CENTRAL BANK CONSENSUS (Negative Consensus/Bull Market Indicator): Club Fed franchises out

February 2, 2015

 Wait! Wait! Come back! (Courtesy @Financialtailor)

Wait! Wait! Come back! (Courtesy @Financialtailor)

Central Banks around the world appear to have collectively decided to run a full-court press to pump up their respective economies to address the malaise that has plagued global commerce. A Who’s Who of Central Banks have decided to take a page from the Federal Reserve of the United States (or as we call them Club Fed) and adopt their own flavour of aggressive buying of bonds to flood the world with cash in the hopes that the excess cash will be invested in machines, people, and product development to pull the world out of its economic funk.

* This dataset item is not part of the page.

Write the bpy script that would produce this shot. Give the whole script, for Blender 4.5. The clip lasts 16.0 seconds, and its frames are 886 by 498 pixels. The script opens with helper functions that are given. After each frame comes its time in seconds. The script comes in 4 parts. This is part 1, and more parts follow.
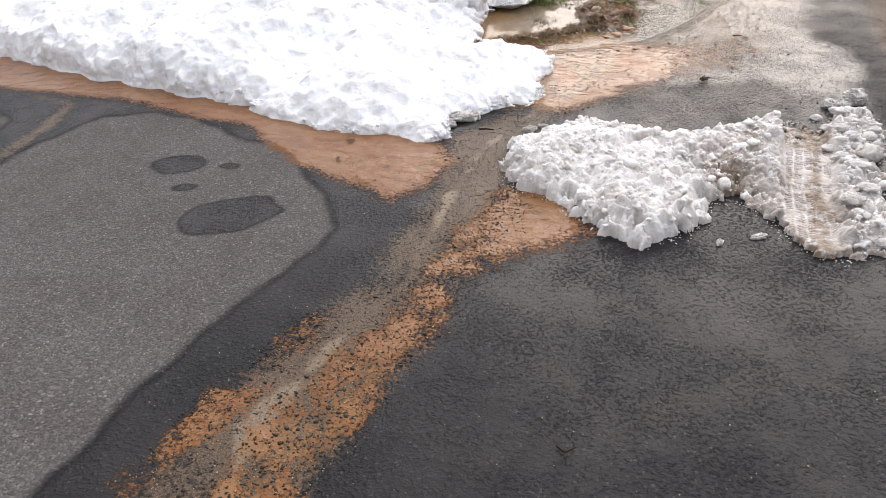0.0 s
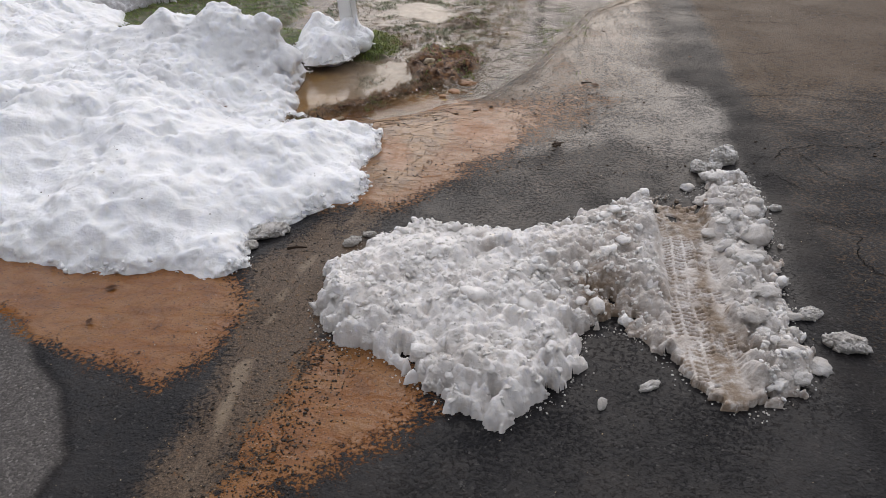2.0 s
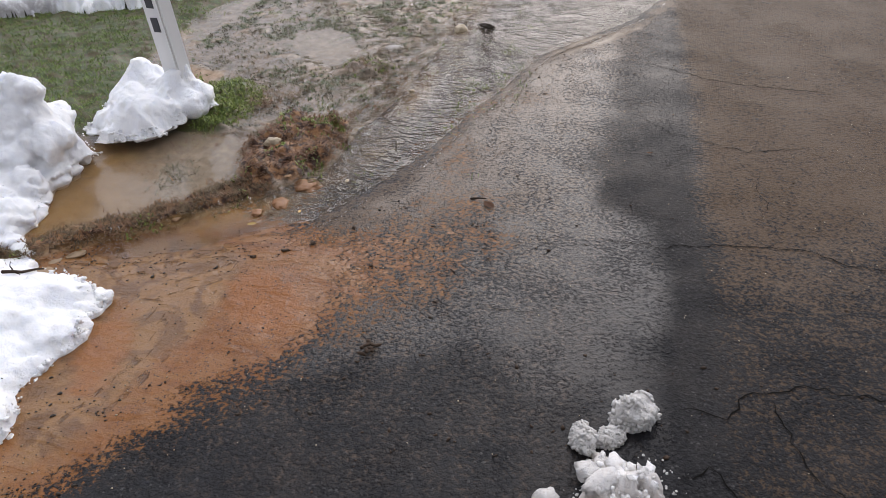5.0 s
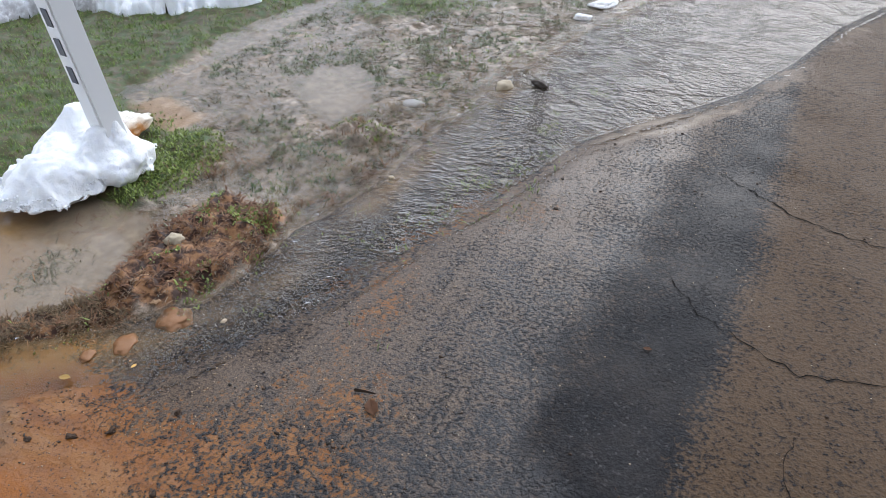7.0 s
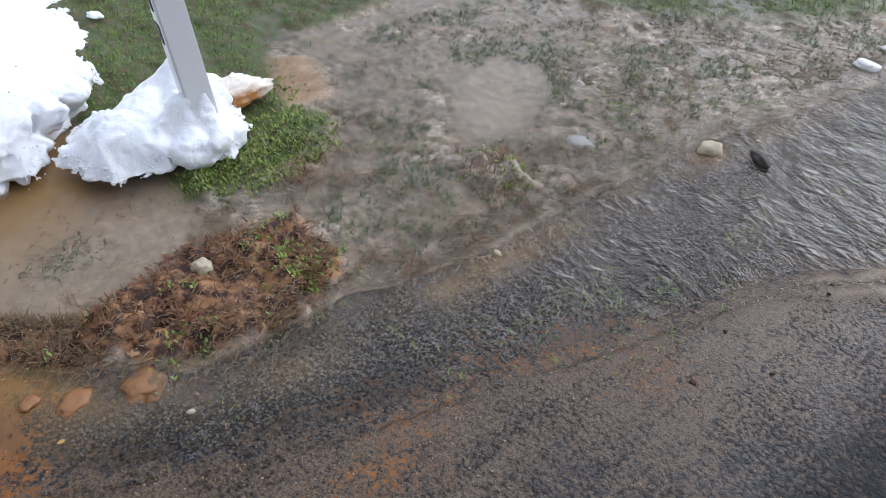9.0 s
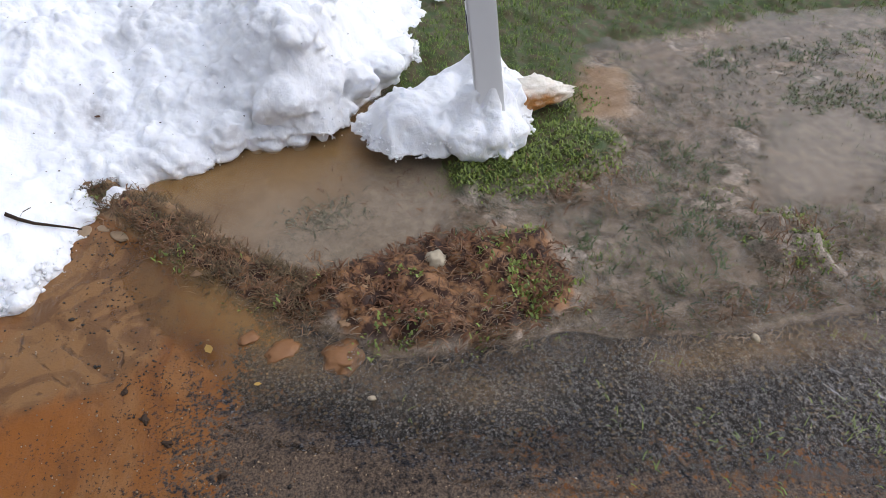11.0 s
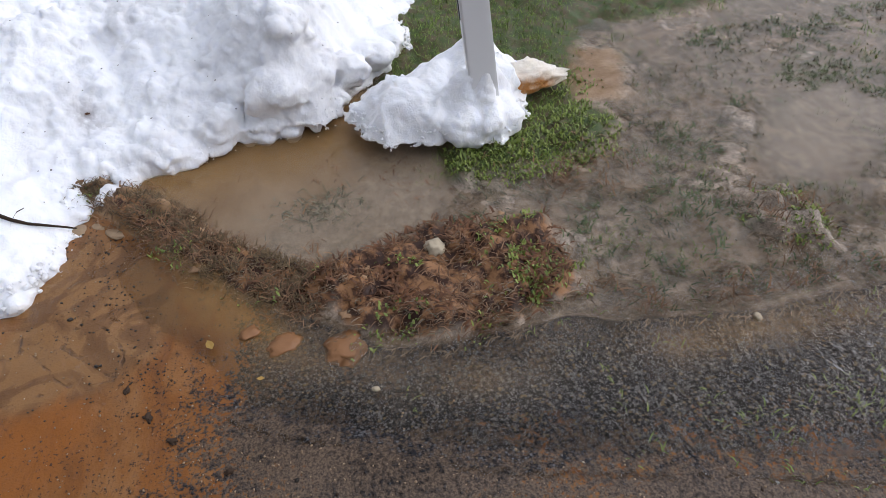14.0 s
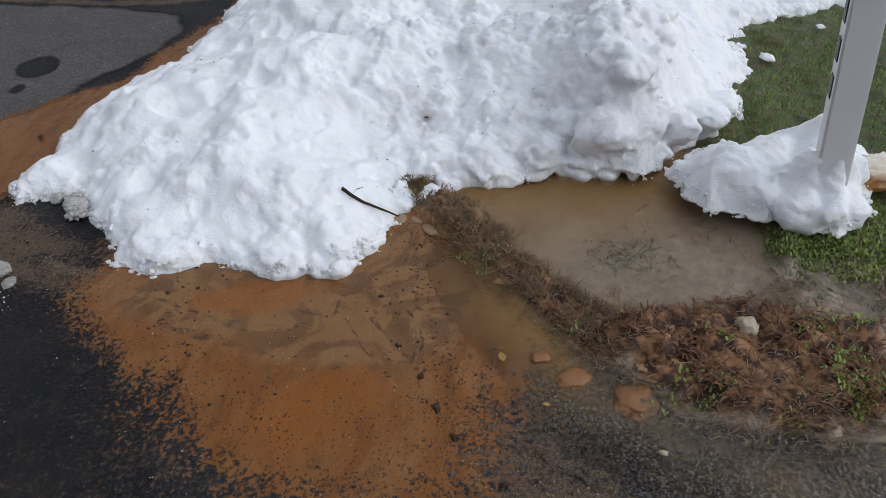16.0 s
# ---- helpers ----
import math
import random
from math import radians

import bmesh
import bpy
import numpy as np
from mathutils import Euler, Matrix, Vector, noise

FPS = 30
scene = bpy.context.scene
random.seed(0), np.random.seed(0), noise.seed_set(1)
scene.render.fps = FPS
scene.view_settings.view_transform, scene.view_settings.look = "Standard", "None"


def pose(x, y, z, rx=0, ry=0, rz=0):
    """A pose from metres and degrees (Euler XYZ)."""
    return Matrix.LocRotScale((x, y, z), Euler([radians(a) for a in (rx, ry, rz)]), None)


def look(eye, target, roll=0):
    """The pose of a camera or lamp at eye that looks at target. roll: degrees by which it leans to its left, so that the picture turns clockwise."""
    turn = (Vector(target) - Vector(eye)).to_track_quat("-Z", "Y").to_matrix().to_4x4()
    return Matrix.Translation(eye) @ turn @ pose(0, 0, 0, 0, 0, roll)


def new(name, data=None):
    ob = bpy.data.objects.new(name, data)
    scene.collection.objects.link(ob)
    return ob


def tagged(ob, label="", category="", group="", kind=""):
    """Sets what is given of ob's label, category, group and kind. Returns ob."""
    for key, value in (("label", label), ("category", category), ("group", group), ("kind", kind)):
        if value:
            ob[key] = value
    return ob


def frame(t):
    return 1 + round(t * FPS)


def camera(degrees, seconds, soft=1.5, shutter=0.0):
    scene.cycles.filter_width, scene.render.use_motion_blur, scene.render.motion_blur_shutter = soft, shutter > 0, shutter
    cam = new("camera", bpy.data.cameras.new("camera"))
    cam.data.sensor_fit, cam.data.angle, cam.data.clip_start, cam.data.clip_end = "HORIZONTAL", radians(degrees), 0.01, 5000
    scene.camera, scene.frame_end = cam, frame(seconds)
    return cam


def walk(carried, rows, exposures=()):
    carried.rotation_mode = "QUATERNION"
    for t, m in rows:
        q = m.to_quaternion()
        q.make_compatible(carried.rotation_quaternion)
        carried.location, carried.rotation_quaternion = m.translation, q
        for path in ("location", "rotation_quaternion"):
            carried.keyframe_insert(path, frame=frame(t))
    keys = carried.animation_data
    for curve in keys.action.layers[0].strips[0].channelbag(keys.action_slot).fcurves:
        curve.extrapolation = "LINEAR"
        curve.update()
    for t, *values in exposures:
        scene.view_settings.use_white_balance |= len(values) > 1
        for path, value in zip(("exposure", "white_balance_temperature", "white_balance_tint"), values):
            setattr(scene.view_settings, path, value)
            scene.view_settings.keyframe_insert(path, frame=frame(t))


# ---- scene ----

We can add the European Central Bank to the ring of honour. After literally years of thinking out loud about engaging in some sort of money printing exercise, the ECB finally put their money where their mouth is. The ECB announced an aggressive program of purchasing 60 billion worth of bonds each month until at least 2016. The Euros join the patriarch US Federal Reserve, the Bank of England, the Bank of Japan and to a certain extent the People’s Bank of China.

The textbook rationale is the current economic environment is untenable and likely to get worse. By pumping money into the market, inflation would be generated via increased capital investment, however, what has happened is that companies have taken this excess cash and undertaken some financial engineering in the form of buying back stock, and increasing dividends. Wage growth has been mired in a low trading range. Asset prices on the other hand have soared as investors seek out any semblance of yield.

So a program designed to stimulate economic growth has created growth that has benefited a small segment of society. Now the Euros have jumped in and opened up their own Club Fed franchise in the hopes of digging the continent out of a potential deflationary spiral. History has shown that every iteration of this strategy has benefitted stocks and other tangible assets like real estate. So get on your dancing shoes. The techno-party is getting underway across the Continent. Pace yourself.